### Data excerpt
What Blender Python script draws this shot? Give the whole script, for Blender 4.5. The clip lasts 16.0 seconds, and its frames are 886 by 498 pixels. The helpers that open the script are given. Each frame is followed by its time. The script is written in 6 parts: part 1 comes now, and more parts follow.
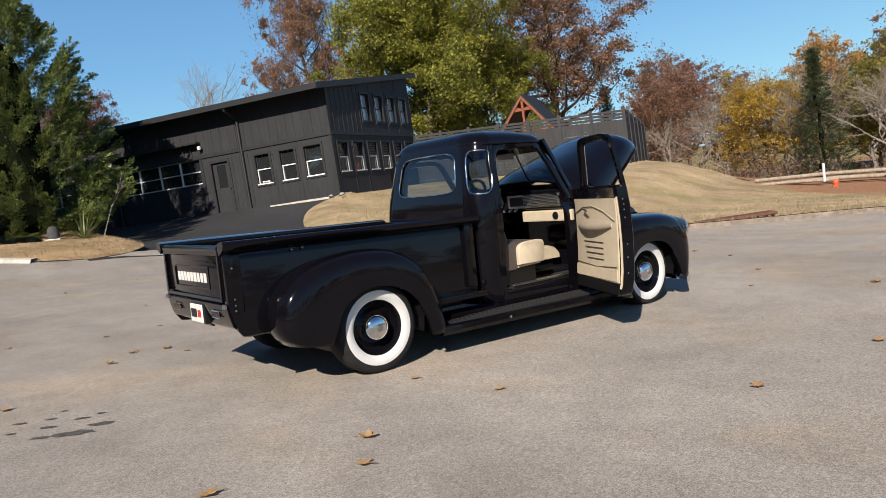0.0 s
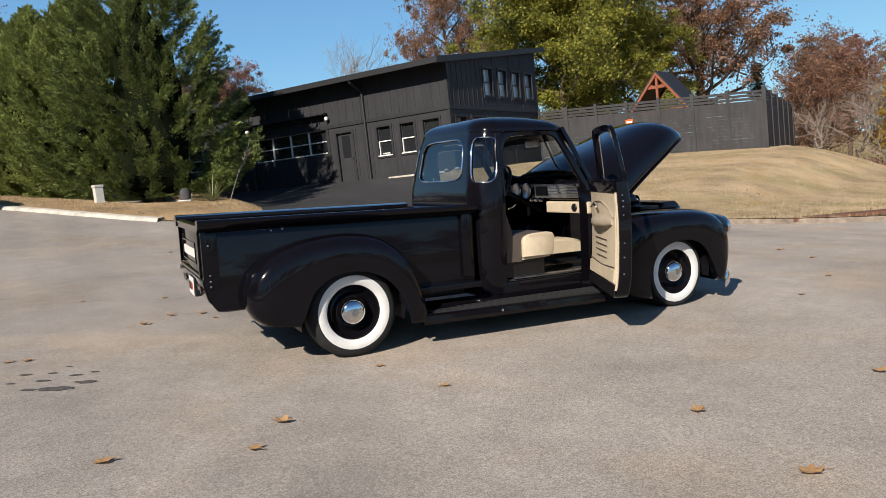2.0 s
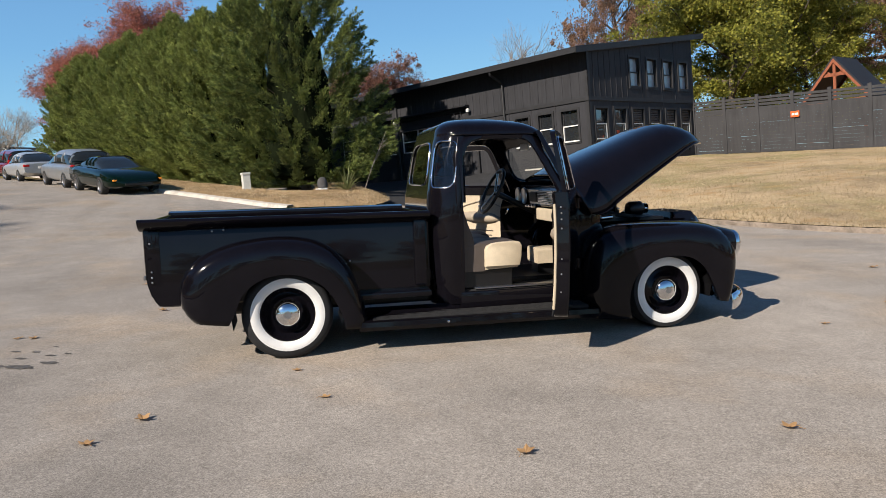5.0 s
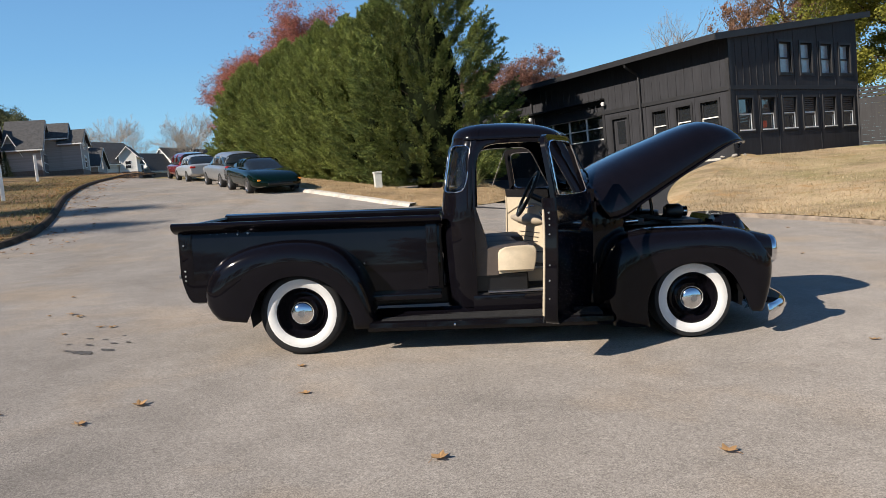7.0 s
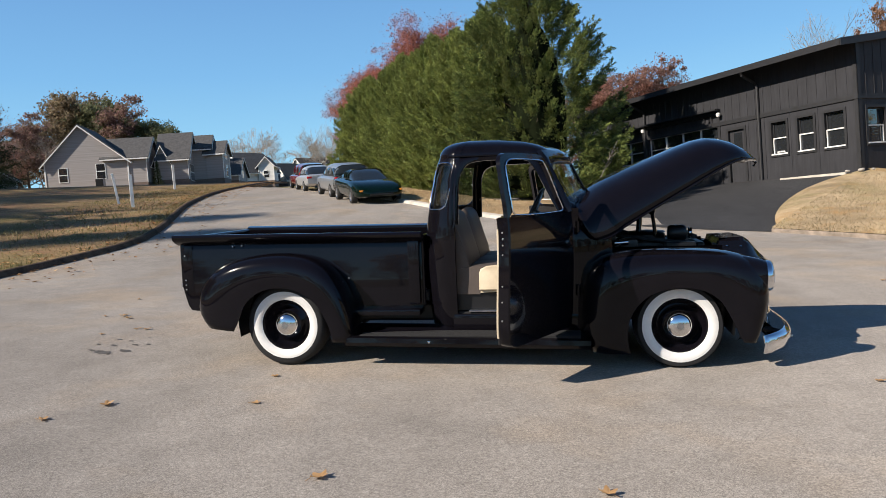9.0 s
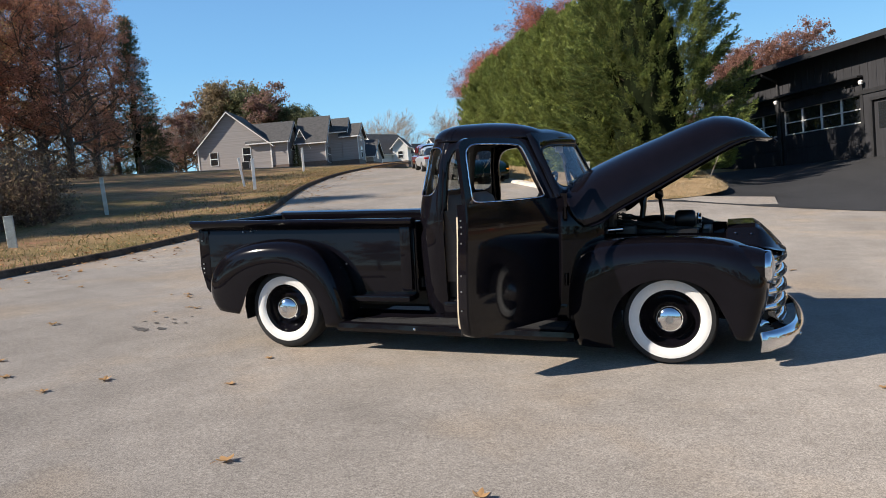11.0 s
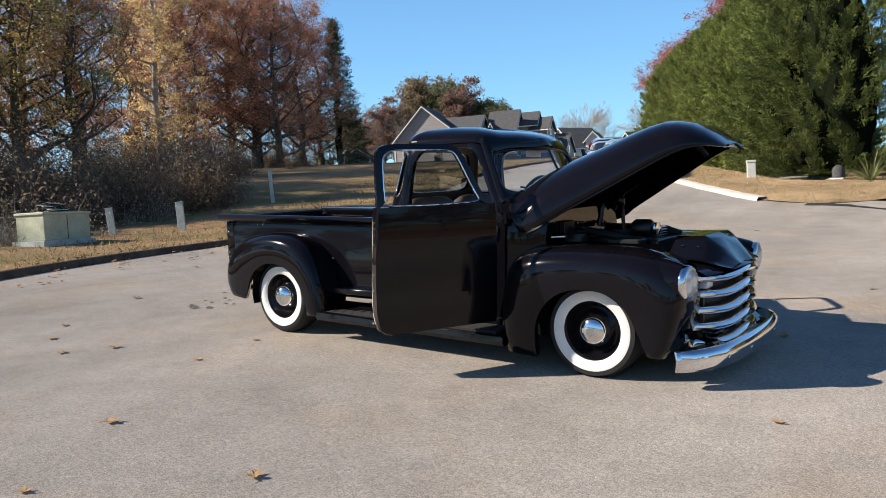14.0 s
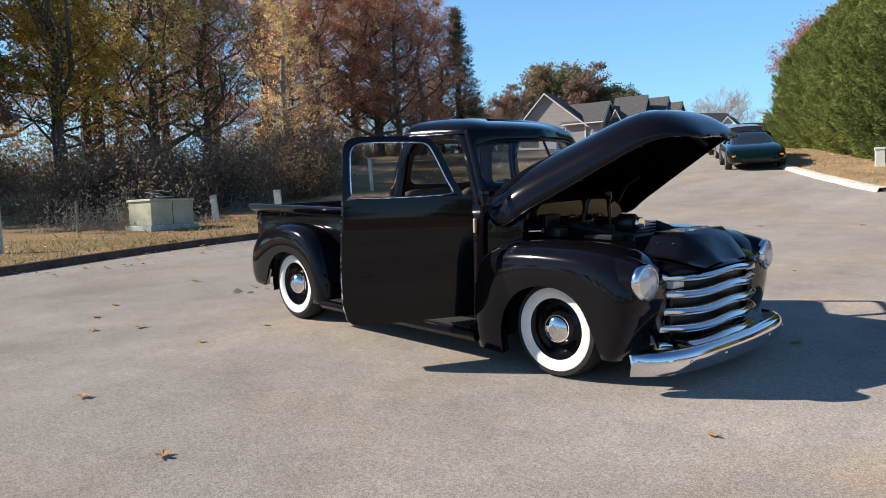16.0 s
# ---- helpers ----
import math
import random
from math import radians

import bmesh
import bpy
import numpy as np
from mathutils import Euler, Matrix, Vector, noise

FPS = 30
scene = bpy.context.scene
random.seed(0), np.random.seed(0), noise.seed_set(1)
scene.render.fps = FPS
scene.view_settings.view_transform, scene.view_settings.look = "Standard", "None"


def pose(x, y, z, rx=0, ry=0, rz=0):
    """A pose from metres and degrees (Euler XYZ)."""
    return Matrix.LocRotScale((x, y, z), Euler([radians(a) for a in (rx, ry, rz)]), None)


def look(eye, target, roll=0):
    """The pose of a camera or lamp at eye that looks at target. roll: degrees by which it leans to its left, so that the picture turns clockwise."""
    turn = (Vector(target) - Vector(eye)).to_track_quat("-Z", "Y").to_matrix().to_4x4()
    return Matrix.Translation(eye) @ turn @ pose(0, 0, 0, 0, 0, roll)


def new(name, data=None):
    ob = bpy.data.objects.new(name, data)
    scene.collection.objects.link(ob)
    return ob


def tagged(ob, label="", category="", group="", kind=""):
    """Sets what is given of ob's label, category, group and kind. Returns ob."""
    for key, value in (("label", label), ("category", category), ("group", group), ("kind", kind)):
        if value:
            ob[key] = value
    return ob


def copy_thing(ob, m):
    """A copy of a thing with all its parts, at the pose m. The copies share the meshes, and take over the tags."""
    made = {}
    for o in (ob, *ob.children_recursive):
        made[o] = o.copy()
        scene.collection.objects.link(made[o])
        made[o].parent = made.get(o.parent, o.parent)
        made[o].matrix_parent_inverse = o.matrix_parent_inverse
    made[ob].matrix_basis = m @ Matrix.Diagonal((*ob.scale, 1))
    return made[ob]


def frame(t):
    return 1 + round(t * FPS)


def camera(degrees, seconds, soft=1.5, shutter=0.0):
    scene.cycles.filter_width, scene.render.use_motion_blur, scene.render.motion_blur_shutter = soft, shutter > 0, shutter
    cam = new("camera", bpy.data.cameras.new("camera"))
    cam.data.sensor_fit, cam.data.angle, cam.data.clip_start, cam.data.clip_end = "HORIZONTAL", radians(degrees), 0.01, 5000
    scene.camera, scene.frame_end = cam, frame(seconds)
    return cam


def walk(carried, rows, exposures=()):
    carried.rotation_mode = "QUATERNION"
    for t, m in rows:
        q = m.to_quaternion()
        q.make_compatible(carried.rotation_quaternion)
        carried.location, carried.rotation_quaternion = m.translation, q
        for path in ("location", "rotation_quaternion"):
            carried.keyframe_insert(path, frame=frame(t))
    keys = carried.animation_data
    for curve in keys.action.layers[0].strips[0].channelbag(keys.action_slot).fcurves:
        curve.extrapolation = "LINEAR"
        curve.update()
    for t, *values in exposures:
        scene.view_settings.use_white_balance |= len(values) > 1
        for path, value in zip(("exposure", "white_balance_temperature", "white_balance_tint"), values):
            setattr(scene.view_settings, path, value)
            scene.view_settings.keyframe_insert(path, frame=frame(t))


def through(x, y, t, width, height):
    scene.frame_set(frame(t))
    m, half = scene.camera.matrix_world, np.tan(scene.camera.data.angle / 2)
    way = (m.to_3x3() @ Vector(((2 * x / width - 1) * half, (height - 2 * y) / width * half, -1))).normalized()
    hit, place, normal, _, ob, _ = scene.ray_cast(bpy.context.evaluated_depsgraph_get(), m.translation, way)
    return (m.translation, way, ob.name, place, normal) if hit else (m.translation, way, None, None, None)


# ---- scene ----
######
- **Written request**
Leave out the pictures and give the listing above again exactly.

- **Written solution**
What Blender Python script draws this shot? Give the whole script, for Blender 4.5. The clip lasts 16.0 seconds, and its frames are 886 by 498 pixels. The helpers that open the script are given. Each frame is followed by its time. The script is written in 6 parts: part 1 comes now, and more parts follow.
0.0 s
2.0 s
5.0 s
7.0 s
9.0 s
11.0 s
14.0 s
16.0 s
# ---- helpers ----
import math
import random
from math import radians

import bmesh
import bpy
import numpy as np
from mathutils import Euler, Matrix, Vector, noise

FPS = 30
scene = bpy.context.scene
random.seed(0), np.random.seed(0), noise.seed_set(1)
scene.render.fps = FPS
scene.view_settings.view_transform, scene.view_settings.look = "Standard", "None"


def pose(x, y, z, rx=0, ry=0, rz=0):
    """A pose from metres and degrees (Euler XYZ)."""
    return Matrix.LocRotScale((x, y, z), Euler([radians(a) for a in (rx, ry, rz)]), None)


def look(eye, target, roll=0):
    """The pose of a camera or lamp at eye that looks at target. roll: degrees by which it leans to its left, so that the picture turns clockwise."""
    turn = (Vector(target) - Vector(eye)).to_track_quat("-Z", "Y").to_matrix().to_4x4()
    return Matrix.Translation(eye) @ turn @ pose(0, 0, 0, 0, 0, roll)


def new(name, data=None):
    ob = bpy.data.objects.new(name, data)
    scene.collection.objects.link(ob)
    return ob


def tagged(ob, label="", category="", group="", kind=""):
    """Sets what is given of ob's label, category, group and kind. Returns ob."""
    for key, value in (("label", label), ("category", category), ("group", group), ("kind", kind)):
        if value:
            ob[key] = value
    return ob


def copy_thing(ob, m):
    """A copy of a thing with all its parts, at the pose m. The copies share the meshes, and take over the tags."""
    made = {}
    for o in (ob, *ob.children_recursive):
        made[o] = o.copy()
        scene.collection.objects.link(made[o])
        made[o].parent = made.get(o.parent, o.parent)
        made[o].matrix_parent_inverse = o.matrix_parent_inverse
    made[ob].matrix_basis = m @ Matrix.Diagonal((*ob.scale, 1))
    return made[ob]


def frame(t):
    return 1 + round(t * FPS)


def camera(degrees, seconds, soft=1.5, shutter=0.0):
    scene.cycles.filter_width, scene.render.use_motion_blur, scene.render.motion_blur_shutter = soft, shutter > 0, shutter
    cam = new("camera", bpy.data.cameras.new("camera"))
    cam.data.sensor_fit, cam.data.angle, cam.data.clip_start, cam.data.clip_end = "HORIZONTAL", radians(degrees), 0.01, 5000
    scene.camera, scene.frame_end = cam, frame(seconds)
    return cam


def walk(carried, rows, exposures=()):
    carried.rotation_mode = "QUATERNION"
    for t, m in rows:
        q = m.to_quaternion()
        q.make_compatible(carried.rotation_quaternion)
        carried.location, carried.rotation_quaternion = m.translation, q
        for path in ("location", "rotation_quaternion"):
            carried.keyframe_insert(path, frame=frame(t))
    keys = carried.animation_data
    for curve in keys.action.layers[0].strips[0].channelbag(keys.action_slot).fcurves:
        curve.extrapolation = "LINEAR"
        curve.update()
    for t, *values in exposures:
        scene.view_settings.use_white_balance |= len(values) > 1
        for path, value in zip(("exposure", "white_balance_temperature", "white_balance_tint"), values):
            setattr(scene.view_settings, path, value)
            scene.view_settings.keyframe_insert(path, frame=frame(t))


def through(x, y, t, width, height):
    scene.frame_set(frame(t))
    m, half = scene.camera.matrix_world, np.tan(scene.camera.data.angle / 2)
    way = (m.to_3x3() @ Vector(((2 * x / width - 1) * half, (height - 2 * y) / width * half, -1))).normalized()
    hit, place, normal, _, ob, _ = scene.ray_cast(bpy.context.evaluated_depsgraph_get(), m.translation, way)
    return (m.translation, way, ob.name, place, normal) if hit else (m.translation, way, None, None, None)


# ---- scene ----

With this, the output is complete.